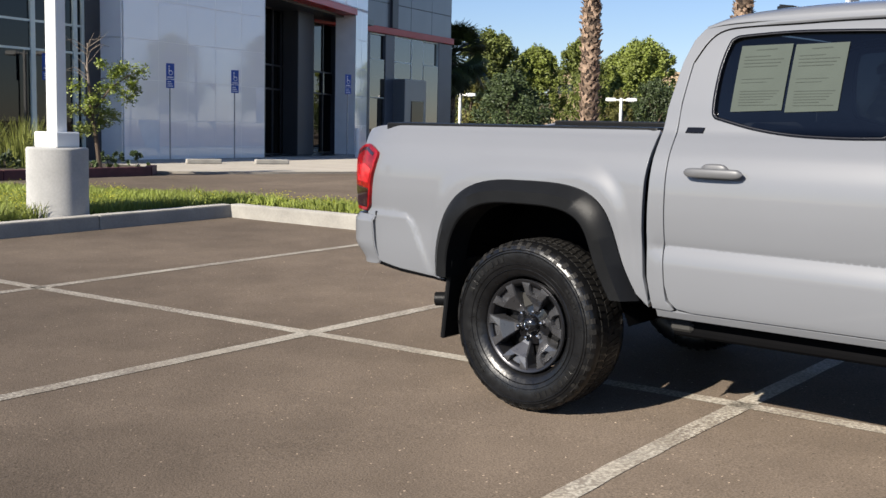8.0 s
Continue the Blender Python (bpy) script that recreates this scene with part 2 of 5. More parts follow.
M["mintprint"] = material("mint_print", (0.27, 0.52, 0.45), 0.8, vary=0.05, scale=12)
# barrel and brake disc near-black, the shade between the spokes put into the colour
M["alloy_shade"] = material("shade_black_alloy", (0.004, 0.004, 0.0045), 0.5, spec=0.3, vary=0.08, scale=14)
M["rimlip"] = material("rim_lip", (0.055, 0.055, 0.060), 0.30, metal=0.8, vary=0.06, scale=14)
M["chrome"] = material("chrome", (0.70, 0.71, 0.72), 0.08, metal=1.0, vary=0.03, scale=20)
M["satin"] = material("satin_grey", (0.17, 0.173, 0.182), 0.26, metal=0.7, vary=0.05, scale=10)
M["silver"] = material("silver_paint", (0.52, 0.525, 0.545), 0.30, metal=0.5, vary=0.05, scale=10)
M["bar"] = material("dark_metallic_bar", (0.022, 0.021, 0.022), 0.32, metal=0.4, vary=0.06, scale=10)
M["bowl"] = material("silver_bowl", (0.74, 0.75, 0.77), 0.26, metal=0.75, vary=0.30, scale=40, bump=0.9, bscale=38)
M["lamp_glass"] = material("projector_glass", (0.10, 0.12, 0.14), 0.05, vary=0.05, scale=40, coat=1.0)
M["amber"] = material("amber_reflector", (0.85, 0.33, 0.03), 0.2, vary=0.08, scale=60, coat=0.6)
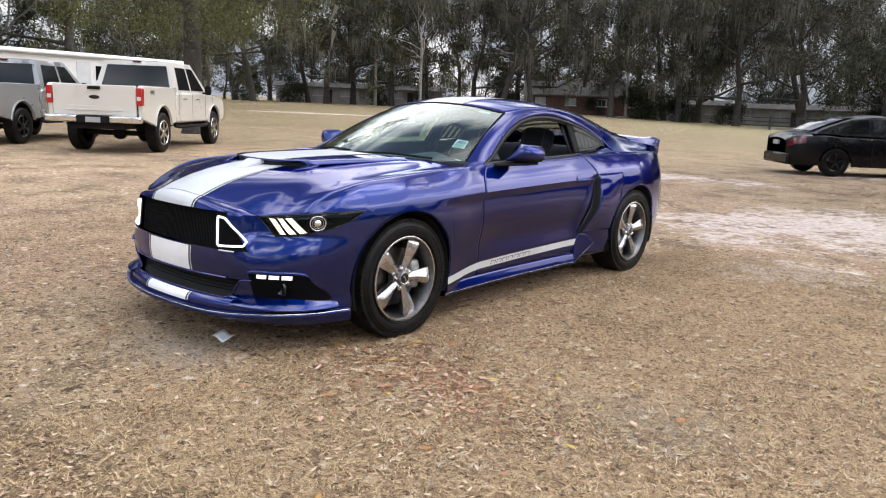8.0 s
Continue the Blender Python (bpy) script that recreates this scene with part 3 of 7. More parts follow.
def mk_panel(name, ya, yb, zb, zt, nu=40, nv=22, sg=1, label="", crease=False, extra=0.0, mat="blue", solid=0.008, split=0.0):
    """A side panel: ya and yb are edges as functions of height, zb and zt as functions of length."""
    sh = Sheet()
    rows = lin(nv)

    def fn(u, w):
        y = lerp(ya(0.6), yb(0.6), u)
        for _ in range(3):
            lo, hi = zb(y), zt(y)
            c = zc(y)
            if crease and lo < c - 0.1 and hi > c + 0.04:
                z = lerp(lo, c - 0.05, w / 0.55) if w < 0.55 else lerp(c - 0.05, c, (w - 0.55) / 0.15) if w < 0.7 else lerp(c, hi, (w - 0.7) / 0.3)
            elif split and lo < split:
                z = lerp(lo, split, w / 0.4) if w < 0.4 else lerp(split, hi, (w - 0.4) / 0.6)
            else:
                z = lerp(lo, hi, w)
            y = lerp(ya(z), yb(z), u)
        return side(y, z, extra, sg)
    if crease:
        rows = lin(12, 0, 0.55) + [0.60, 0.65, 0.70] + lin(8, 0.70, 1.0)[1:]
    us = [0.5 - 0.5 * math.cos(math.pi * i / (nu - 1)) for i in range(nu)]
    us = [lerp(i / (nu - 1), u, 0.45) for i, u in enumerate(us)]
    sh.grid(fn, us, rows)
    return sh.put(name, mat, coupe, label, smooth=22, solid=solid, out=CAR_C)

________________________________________

=== WHAT THE TASK REQUIRES ===
Every record above should be transcribed exactly; the pictures stay out of the copy.

=== RESPONSE TO THIS TASK ===
8.0 s
Continue the Blender Python (bpy) script that recreates this scene with part 2 of 5. More parts follow.
M["mintprint"] = material("mint_print", (0.27, 0.52, 0.45), 0.8, vary=0.05, scale=12)
# barrel and brake disc near-black, the shade between the spokes put into the colour
M["alloy_shade"] = material("shade_black_alloy", (0.004, 0.004, 0.0045), 0.5, spec=0.3, vary=0.08, scale=14)
M["rimlip"] = material("rim_lip", (0.055, 0.055, 0.060), 0.30, metal=0.8, vary=0.06, scale=14)
M["chrome"] = material("chrome", (0.70, 0.71, 0.72), 0.08, metal=1.0, vary=0.03, scale=20)
M["satin"] = material("satin_grey", (0.17, 0.173, 0.182), 0.26, metal=0.7, vary=0.05, scale=10)
M["silver"] = material("silver_paint", (0.52, 0.525, 0.545), 0.30, metal=0.5, vary=0.05, scale=10)
M["bar"] = material("dark_metallic_bar", (0.022, 0.021, 0.022), 0.32, metal=0.4, vary=0.06, scale=10)
M["bowl"] = material("silver_bowl", (0.74, 0.75, 0.77), 0.26, metal=0.75, vary=0.30, scale=40, bump=0.9, bscale=38)
M["lamp_glass"] = material("projector_glass", (0.10, 0.12, 0.14), 0.05, vary=0.05, scale=40, coat=1.0)
M["amber"] = material("amber_reflector", (0.85, 0.33, 0.03), 0.2, vary=0.08, scale=60, coat=0.6)
8.0 s
Continue the Blender Python (bpy) script that recreates this scene with part 3 of 7. More parts follow.
def mk_panel(name, ya, yb, zb, zt, nu=40, nv=22, sg=1, label="", crease=False, extra=0.0, mat="blue", solid=0.008, split=0.0):
    """A side panel: ya and yb are edges as functions of height, zb and zt as functions of length."""
    sh = Sheet()
    rows = lin(nv)

    def fn(u, w):
        y = lerp(ya(0.6), yb(0.6), u)
        for _ in range(3):
            lo, hi = zb(y), zt(y)
            c = zc(y)
            if crease and lo < c - 0.1 and hi > c + 0.04:
                z = lerp(lo, c - 0.05, w / 0.55) if w < 0.55 else lerp(c - 0.05, c, (w - 0.55) / 0.15) if w < 0.7 else lerp(c, hi, (w - 0.7) / 0.3)
            elif split and lo < split:
                z = lerp(lo, split, w / 0.4) if w < 0.4 else lerp(split, hi, (w - 0.4) / 0.6)
            else:
                z = lerp(lo, hi, w)
            y = lerp(ya(z), yb(z), u)
        return side(y, z, extra, sg)
    if crease:
        rows = lin(12, 0, 0.55) + [0.60, 0.65, 0.70] + lin(8, 0.70, 1.0)[1:]
    us = [0.5 - 0.5 * math.cos(math.pi * i / (nu - 1)) for i in range(nu)]
    us = [lerp(i / (nu - 1), u, 0.45) for i, u in enumerate(us)]
    sh.grid(fn, us, rows)
    return sh.put(name, mat, coupe, label, smooth=22, solid=solid, out=CAR_C)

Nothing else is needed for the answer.